The Hogans were not Astorians for long. On Jun 15, 1871 another deed was drafted. In this one, Patrick Hogan purchased a plot of land on Cains Lane in Whitestone from a James Fowler, for $325. This deed was not finalized in the Queens County register until Jan 5, 1872.

In the interim, they sold the Astoria land. On August 1, 1871 (recorded September 2nd) Patrick and Catharine Hogan sold the Bradford Street property to Mary P. Hilbert of Long Island City, wife of Frank, for the sum of $1025. The Hilberts, show up in the 1880 census on Bradford St. Both were 70ish in 1880 and born in Alsace. He was a house carpenter.

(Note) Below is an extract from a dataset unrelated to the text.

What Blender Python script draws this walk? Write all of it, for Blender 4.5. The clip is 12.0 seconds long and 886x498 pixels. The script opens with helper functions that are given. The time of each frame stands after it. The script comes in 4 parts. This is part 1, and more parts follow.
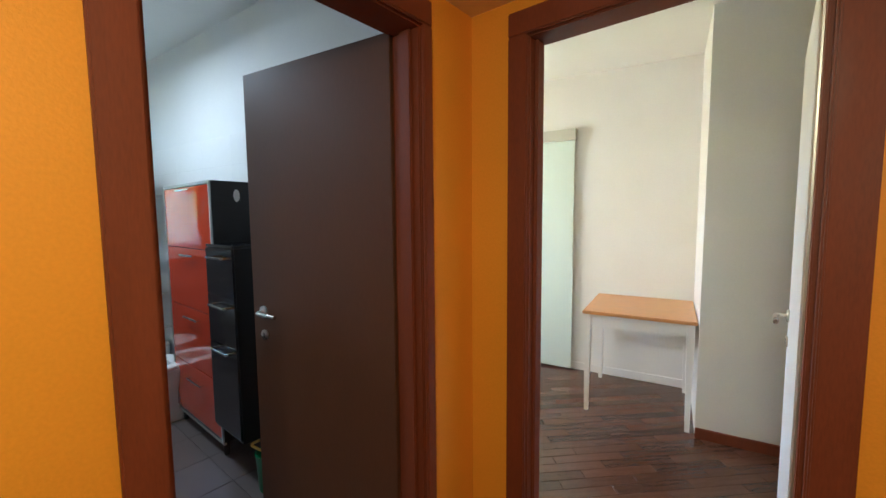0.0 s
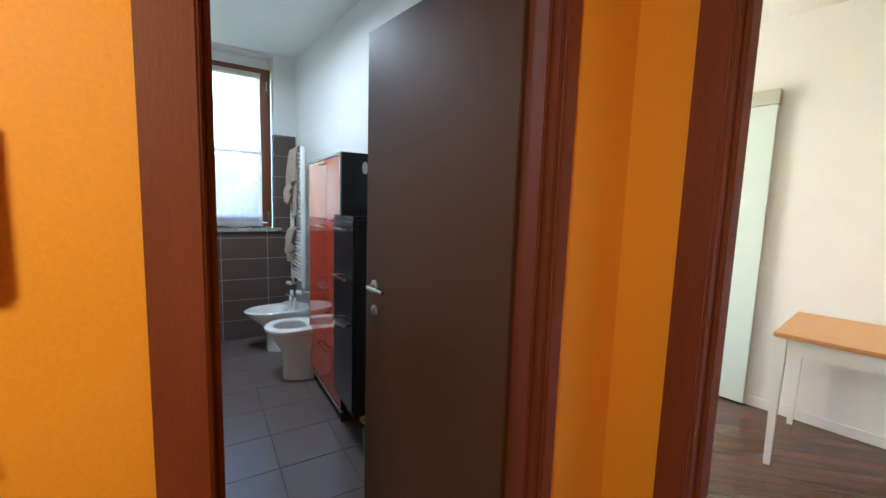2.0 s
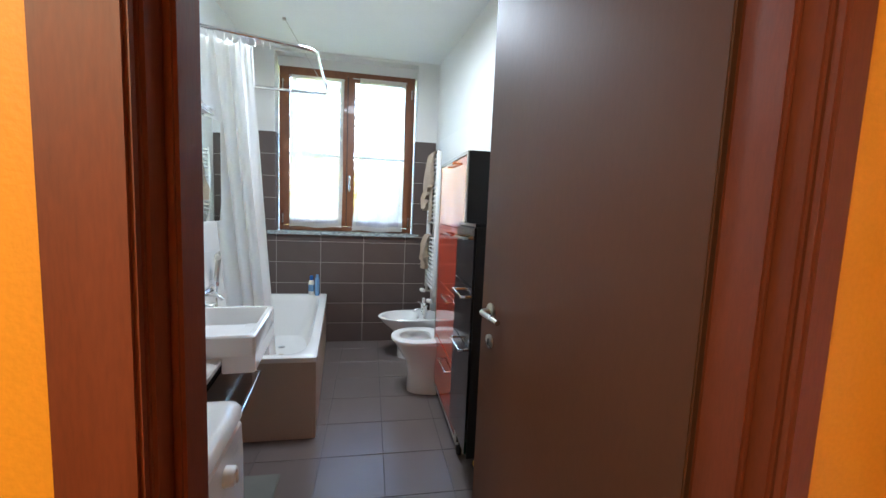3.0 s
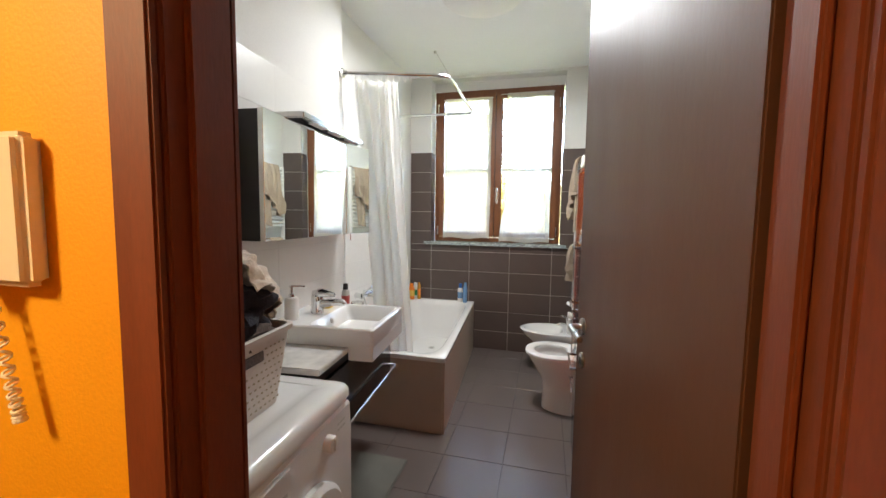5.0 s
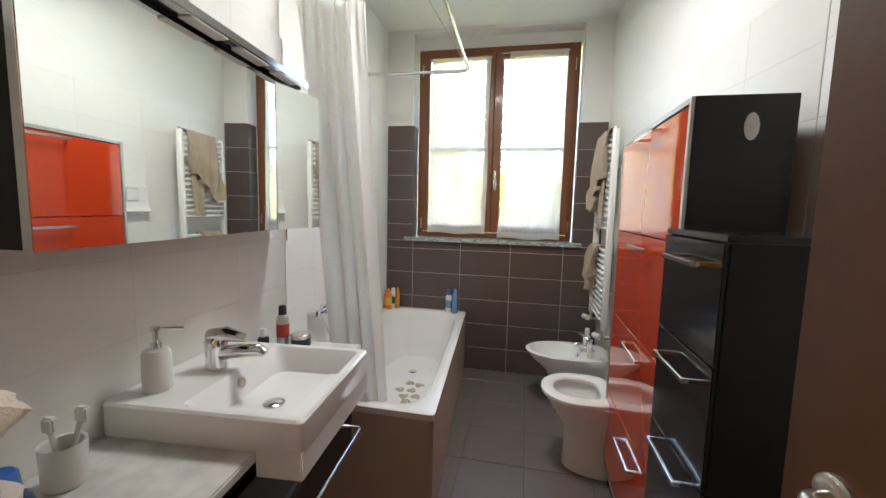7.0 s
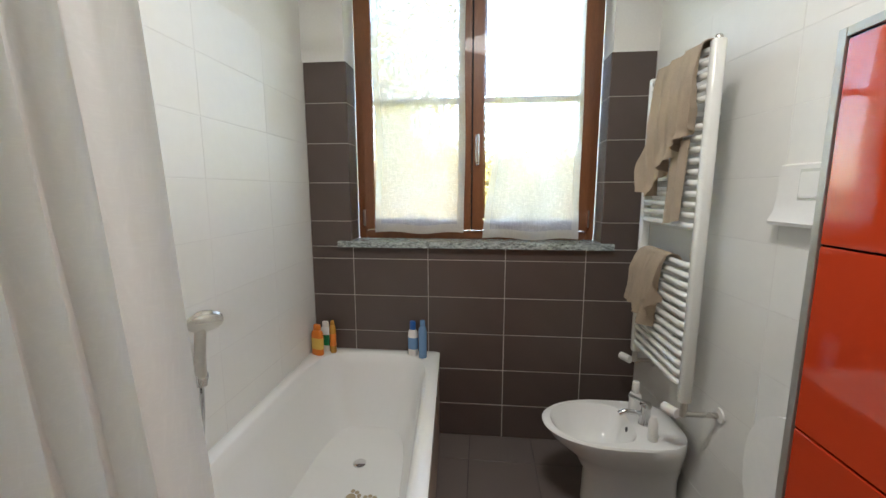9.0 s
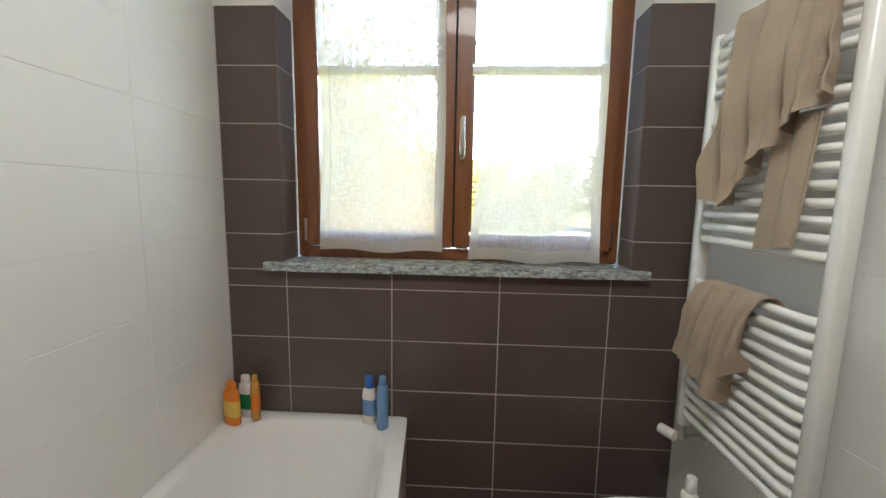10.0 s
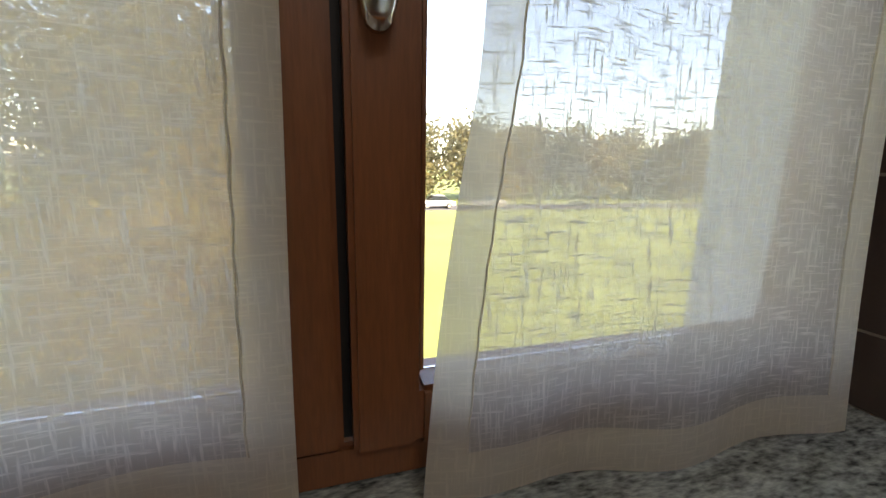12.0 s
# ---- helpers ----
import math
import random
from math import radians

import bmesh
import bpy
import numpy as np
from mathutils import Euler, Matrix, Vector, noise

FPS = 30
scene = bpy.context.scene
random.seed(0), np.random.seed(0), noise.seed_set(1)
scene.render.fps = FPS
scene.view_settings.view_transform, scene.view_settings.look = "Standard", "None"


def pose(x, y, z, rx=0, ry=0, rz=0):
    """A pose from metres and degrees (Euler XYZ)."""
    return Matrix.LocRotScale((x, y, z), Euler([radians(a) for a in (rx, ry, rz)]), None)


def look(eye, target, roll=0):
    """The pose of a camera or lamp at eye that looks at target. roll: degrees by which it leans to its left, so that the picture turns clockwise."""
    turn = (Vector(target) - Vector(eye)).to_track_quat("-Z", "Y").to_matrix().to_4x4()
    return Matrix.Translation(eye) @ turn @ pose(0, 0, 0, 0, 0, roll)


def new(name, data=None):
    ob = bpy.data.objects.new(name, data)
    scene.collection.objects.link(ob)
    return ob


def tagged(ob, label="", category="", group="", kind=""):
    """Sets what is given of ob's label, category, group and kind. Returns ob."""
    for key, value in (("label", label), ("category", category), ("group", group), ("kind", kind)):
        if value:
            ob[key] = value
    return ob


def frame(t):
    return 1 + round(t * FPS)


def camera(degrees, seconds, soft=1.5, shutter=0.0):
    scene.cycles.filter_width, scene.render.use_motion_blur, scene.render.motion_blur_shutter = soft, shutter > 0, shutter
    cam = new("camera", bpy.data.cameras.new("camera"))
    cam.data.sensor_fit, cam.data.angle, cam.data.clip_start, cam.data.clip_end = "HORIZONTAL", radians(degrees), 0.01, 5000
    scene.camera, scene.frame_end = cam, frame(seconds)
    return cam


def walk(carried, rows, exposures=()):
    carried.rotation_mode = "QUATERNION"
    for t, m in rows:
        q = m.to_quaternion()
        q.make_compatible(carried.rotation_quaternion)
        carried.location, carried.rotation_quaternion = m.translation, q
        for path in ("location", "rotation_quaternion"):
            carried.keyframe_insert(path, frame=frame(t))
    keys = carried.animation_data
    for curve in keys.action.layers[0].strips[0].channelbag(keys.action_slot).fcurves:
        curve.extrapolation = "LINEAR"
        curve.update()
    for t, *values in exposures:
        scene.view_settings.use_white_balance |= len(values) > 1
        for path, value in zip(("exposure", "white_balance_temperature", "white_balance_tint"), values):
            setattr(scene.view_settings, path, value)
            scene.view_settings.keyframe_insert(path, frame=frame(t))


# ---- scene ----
cam = camera(96.7, 12.0)
# eye, point looked at and lean along the walk
PATH = [
    (0, (4.372, 0.666, 1.43), (3.112, 2.212, 1.265), -0.5),
    (0.5, (4.373, 0.683, 1.429), (3.098, 2.215, 1.26), 0.1),
    (1, (4.331, 0.72, 1.421), (2.964, 2.168, 1.238), 0.7),
    (1.5, (4.276, 0.801, 1.391), (2.752, 2.079, 1.183), 1.3),
    (2, (4.193, 0.887, 1.358), (2.499, 1.929, 1.139), 1.8),
    (2.5, (4.03, 1.008, 1.35), (2.192, 1.768, 1.145), 2.2),
    (3, (3.903, 1.095, 1.345), (1.947, 1.459, 1.145), 2.4),
    (3.5, (3.805, 1.213, 1.359), (1.818, 1.159, 1.144), 2.0),
    (5.3, (3.923, 1.382, 1.334), (1.999, 0.865, 1.165), 0.6),
    (5.5, (3.845, 1.352, 1.325), (1.921, 0.837, 1.146), 0.4),
    (6, (3.63, 1.304, 1.33), (1.702, 0.806, 1.145), 0.1),
    (6.5, (3.416, 1.246, 1.322), (1.48, 0.785, 1.122), 0.7),
    (7, (3.16, 1.143, 1.328), (1.212, 0.738, 1.122), 1.4),
    (7.5, (2.916, 1.115, 1.312), (0.968, 0.717, 1.098), 1.4),
    (9.5, (1.718, 0.878, 1.36), (-0.256, 0.746, 1.068), 0.2),
    (10, (1.436, 0.888, 1.338), (-0.545, 0.795, 1.076), 1.0),
    (10.5, (1.158, 0.834, 1.367), (-0.823, 0.842, 1.091), 0.9),
    (11, (0.85, 0.835, 1.38), (-1.124, 1.0, 1.104), 1.0),
    (11.5, (0.536, 0.842, 1.38), (-1.408, 1.246, 1.143), 1.1),
    (11.8, (0.33, 0.825, 1.373), (-1.564, 1.427, 1.075), 0.9),
    (12, (0.203, 0.839, 1.387), (-1.682, 1.425, 0.98), 1.2),
]
EXPOSURE = [(0, 5.1, 5200, 3), (2.5, 5.5, 5400, 6), (3.5, 5.85, 5900, 9), (5.5, 5.65, 6700, 11), (7.5, 5.35, 6700, 11), (9.5, 5.2, 6900, 11), (10.5, 5.15, 7000, 12), (11, 4.7, 7100, 13), (11.5, 4.1, 6800, 14), (12, 3.7, 7800, 18)]
walk(cam, [(t, look(eye, target, roll)) for t, eye, target, roll in PATH], EXPOSURE)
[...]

I've been unable to find further information on Hogan's lives in Queens during the Whitestone period. Presumably they moved to Whitestone, where they continued to work at the occupations listed in the 1870 census, but in a much more rural setting.

But members of the family circle began to fall away. In roughly 1874-75 Thomas married Mary Ann Handy, who was raised in Williamsburgh. I believe the newlyweds may have settled in Brooklyn at this point, but there is a chance that they lived briefly in Manhattan during the early years of marriage.

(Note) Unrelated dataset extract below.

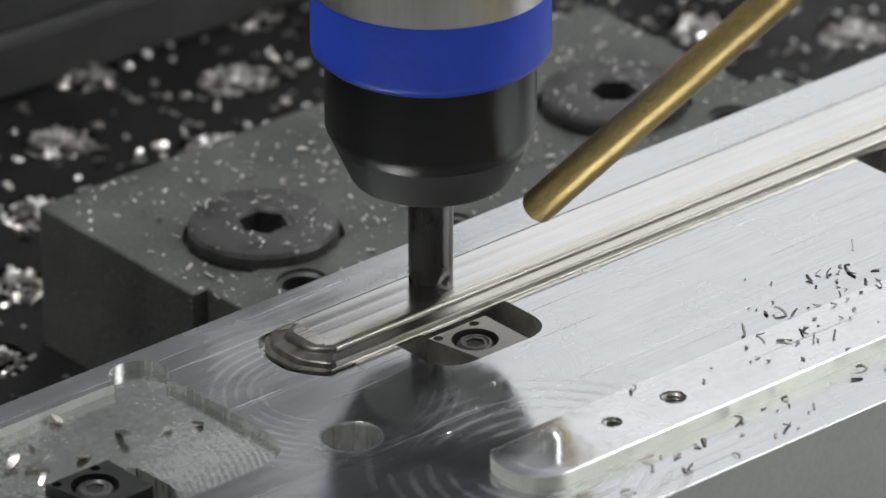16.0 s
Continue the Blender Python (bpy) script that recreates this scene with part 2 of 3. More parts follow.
def box(x0, x1, y0, y1, z0, z1, bevel=0.0, seg=2, bm=None):
    bm = bm or bmesh.new()
    r = bmesh.ops.create_cube(bm, size=1)
    vs = r["verts"]
    for v in vs:
        v.co = Vector(((x0 + x1) / 2 + v.co.x * (x1 - x0), (y0 + y1) / 2 + v.co.y * (y1 - y0), (z0 + z1) / 2 + v.co.z * (z1 - z0)))
    if bevel:
        es = list({e for v in vs for e in v.link_edges})
        bmesh.ops.bevel(bm, geom=es, offset=bevel, segments=seg, affect="EDGES")
    return bm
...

On Feb 28, 1876, (recorded Mar 1, 1876) Patrick and Catharine sold the Whitestone property to Josiah M. and Mary L. Topping for the sum of $142. There are no further land records for Patrick or Catharine Hogan in the Queens register and I don't know where most of the Hogans were for the period from 1876-1880.

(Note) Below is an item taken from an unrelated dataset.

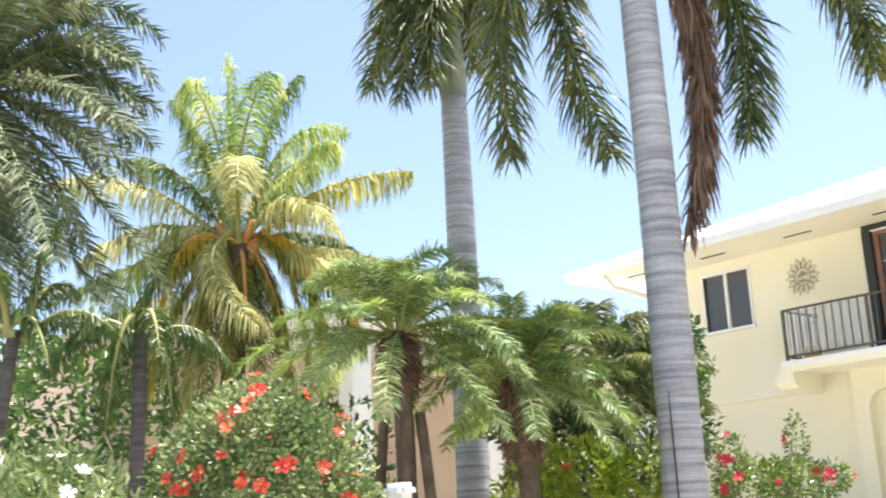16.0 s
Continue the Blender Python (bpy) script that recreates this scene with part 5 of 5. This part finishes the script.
# ---- slim trunks, post and cables ----
coconut((-8.7, 2.75, 0.0), (-8.6, 3.1, 3.15), [(0.30, 0.30, 0.30, 0.60, 0.54, -0.06, "fan"), (-0.18, -0.30, 0.36, -0.36, -0.60, 0.00, "fan"), (0.18, -0.18, 0.48, 0.42, -0.42, 0.36, "fan"), (-0.12, 0.24, 0.54, -0.24, 0.54, 0.42, "fan"), (0.06, 0.12, 0.60, 0.12, 0.30, 0.90, "fan"), (0.24, 0.06, 0.18, 0.42, 0.12, -0.36, "fan")],
        (0.02, 0, 0), 0.07, 0.05, DARK_BARK, "young slim palm with a thin dark trunk", 80, 0.28, 0.014, seed=31, nuts=0, name="slim_palm", boots=0)
coconut((-9.05, 4.28, 0.0), (-9.02, 4.34, 3.3), [(0.24, 0.36, 0.24, 0.36, 0.72, -0.36, "fan"), (-0.12, -0.36, 0.30, -0.24, -0.72, -0.30, "fan"), (0.30, -0.06, 0.36, 0.60, -0.12, -0.30, "fan"), (-0.24, 0.18, 0.48, -0.48, 0.42, 0.12, "fan"), (0.18, 0.12, 0.12, 0.24, 0.18, -0.78, "fan"), (0.06, -0.24, 0.12, 0.12, -0.36, -0.90, "fan")],
        (0.02, 0, 0), 0.075, 0.06, DARK_BARK, "slim palm with a dark trunk and drooping fronds", 90, 0.34, 0.014, seed=32, nuts=0, name="slim_palm", boots=0)
post = thing("garden_post", "cream painted post with a pale rounded cap", "post", (-7.05, 5.55, land(0, 5.5)))
part("shaft", box(-0.11, 0.11, -0.07, 0.07, -0.05, 1.76, 0.02), STUCCO, post)
part("cap", box(-0.13, 0.13, -0.09, 0.09, 1.76, 1.88, 0.04), WHITE, post)
for k, dz in enumerate((0.0, 0.35)):
    v, f = tube([(6 + 2.2 * i, 30 - 1.35 * i, 9.9 + dz - 0.02 * i + 0.004 * (i - 5) ** 2) for i in range(11)], [0.018] * 11, 6)
    tagged(link("cable", v, f, BLACK_TRIM), "thin black overhead cable spanning between poles", "cable", "overhead cables")

# split in the bark of the royal palm
v, f = tube([(R1_BASE[0] + 0.1, R1_BASE[1] - 0.215, z) for z in (0.9, 1.6, 2.3, 2.72)], [0.006, 0.009, 0.008, 0.003], 6)
crack = link("bark_split", v, f, BLACK_TRIM)
crack.parent = bpy.data.objects["royal_palm"]
crack.matrix_parent_inverse = Matrix.Translation(-Vector(R1_BASE))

When historical researchers find that a family sold land or made a significant move, they look for significant events that might have prompted a change. Often is it a death, and in this case there is reason to suspect that Patrick Hogan died around that time, but no evidence that connects his death with the sale of the land.

However, there is an alternate theory: a most significant event that took place on May 30, 1876. Patrick's eldest son George entered de La Salle Christian Brothers' Novitiate, Manhattanville, Bronx. One wonders if they sold the land to provide tuition for George's education. (Separate narrative about George, aka Brother Albran Edmund, to come).

To this day I've been unable to find evidence of Patrick Hogan's death, although by the 1870s some kind of death certificate or burial permit was theoretically required for burial. My suspicion, because he was not in Kings or New York County death indexes, is that he died in Queens County, where death records were still a novelty during the 1870s.

It is a mystery to me that Patrick was not buried in the Calvary Cemetery plot of Catharine's brother John Donohue. This plot was purchased in 1861, long before Patrick's death, and it became Catharine's resting place in 1905. Why was Catharine buried in the Donohue plot and not with her husband? Was he a veteran, buried in a military cemetery? Did he abandon the family? Did he disappear? Did he travel somewhere for a cure and die outside NYC? I would guess he did not die before the sales papers for the Whitestone property were drafted, because the papers referred to Patrick and Catharine Hogan, not to the "Estate of Patrick Hogan.".

An aside: for reasons unknown, John Donohue signed a permission slip on May 14, 1883 for Catharine Hogan to be buried to this Calvary plot. John was not buried in this plot, but in another plot he purchased on July 8, 1879. (Separate narrative about the Donohues to come.)